There are several reasons for setting up a living trust. A living trust could be the most appropriate estate planning option if one of these situations applies to you:
Any assets in a living trust aren't considered part of your estate, so they won't go through probate after your death. A living trust allows your trustee to distribute your assets without permission from the probate court, affording swifter access for your beneficiaries.
Creating a revocable living trust won't prevent creditors from going after your assets during your lifetime. However, it could protect your assets from creditors after your death. Depending on your state, an irrevocable living trust may offer some protection from creditors.
Typically, a living trust can reduce the estate tax your beneficiaries must pay after you die. However, estate tax rules can be complex, so it's worth consulting a financial professional with expertise in estate planning to discuss the potential tax implications.

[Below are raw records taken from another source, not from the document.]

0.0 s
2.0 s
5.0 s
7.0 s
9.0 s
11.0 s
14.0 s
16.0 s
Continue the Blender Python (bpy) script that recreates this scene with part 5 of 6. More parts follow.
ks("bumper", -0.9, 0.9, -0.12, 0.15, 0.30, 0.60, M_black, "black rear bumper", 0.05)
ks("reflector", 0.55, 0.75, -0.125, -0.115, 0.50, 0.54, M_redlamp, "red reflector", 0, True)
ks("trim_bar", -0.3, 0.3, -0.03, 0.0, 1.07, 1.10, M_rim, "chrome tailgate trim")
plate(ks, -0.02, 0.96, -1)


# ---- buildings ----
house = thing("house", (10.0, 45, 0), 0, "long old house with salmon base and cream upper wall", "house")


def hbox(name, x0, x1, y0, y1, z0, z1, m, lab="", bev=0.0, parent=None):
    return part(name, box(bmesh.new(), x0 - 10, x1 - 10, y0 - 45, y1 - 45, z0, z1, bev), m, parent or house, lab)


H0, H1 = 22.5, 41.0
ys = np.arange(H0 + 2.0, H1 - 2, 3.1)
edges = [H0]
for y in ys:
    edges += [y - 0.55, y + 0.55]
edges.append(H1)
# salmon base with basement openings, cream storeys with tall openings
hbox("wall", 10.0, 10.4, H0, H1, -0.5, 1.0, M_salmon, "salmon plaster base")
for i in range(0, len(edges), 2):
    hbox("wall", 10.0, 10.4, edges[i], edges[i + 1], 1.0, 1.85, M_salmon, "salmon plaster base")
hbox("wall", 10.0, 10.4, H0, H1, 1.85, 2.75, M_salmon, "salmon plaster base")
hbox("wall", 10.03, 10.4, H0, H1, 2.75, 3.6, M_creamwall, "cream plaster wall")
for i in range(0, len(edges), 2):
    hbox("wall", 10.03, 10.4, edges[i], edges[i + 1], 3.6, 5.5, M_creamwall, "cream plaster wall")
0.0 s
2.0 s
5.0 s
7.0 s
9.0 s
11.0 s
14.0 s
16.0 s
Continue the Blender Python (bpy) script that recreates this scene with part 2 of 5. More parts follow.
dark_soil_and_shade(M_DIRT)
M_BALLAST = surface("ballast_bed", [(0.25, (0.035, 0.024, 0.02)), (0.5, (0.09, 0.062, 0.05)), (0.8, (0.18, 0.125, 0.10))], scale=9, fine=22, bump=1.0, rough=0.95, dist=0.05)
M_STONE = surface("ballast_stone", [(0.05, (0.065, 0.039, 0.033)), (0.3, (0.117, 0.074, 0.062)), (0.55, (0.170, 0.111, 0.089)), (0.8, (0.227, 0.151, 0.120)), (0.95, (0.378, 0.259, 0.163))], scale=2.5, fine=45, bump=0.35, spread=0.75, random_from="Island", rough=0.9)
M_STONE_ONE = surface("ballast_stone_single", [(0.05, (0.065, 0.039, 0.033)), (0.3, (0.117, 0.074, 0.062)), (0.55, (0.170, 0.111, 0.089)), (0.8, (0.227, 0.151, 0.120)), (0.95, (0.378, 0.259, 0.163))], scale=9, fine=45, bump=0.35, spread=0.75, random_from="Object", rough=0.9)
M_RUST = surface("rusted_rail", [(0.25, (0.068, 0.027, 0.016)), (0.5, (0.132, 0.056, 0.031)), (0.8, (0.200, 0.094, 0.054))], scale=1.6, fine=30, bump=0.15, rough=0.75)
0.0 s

Unlike living trusts, wills become public record after probate concludes. You may prefer to create a living trust if you don't want to allow free access to your financial information after you die.
Generally, trusts (including living trusts) give you more control over the distribution of your assets than leaving them to your beneficiaries in your will. For example, you can often provide instructions for when and how your beneficiaries may access and spend the money after you pass away.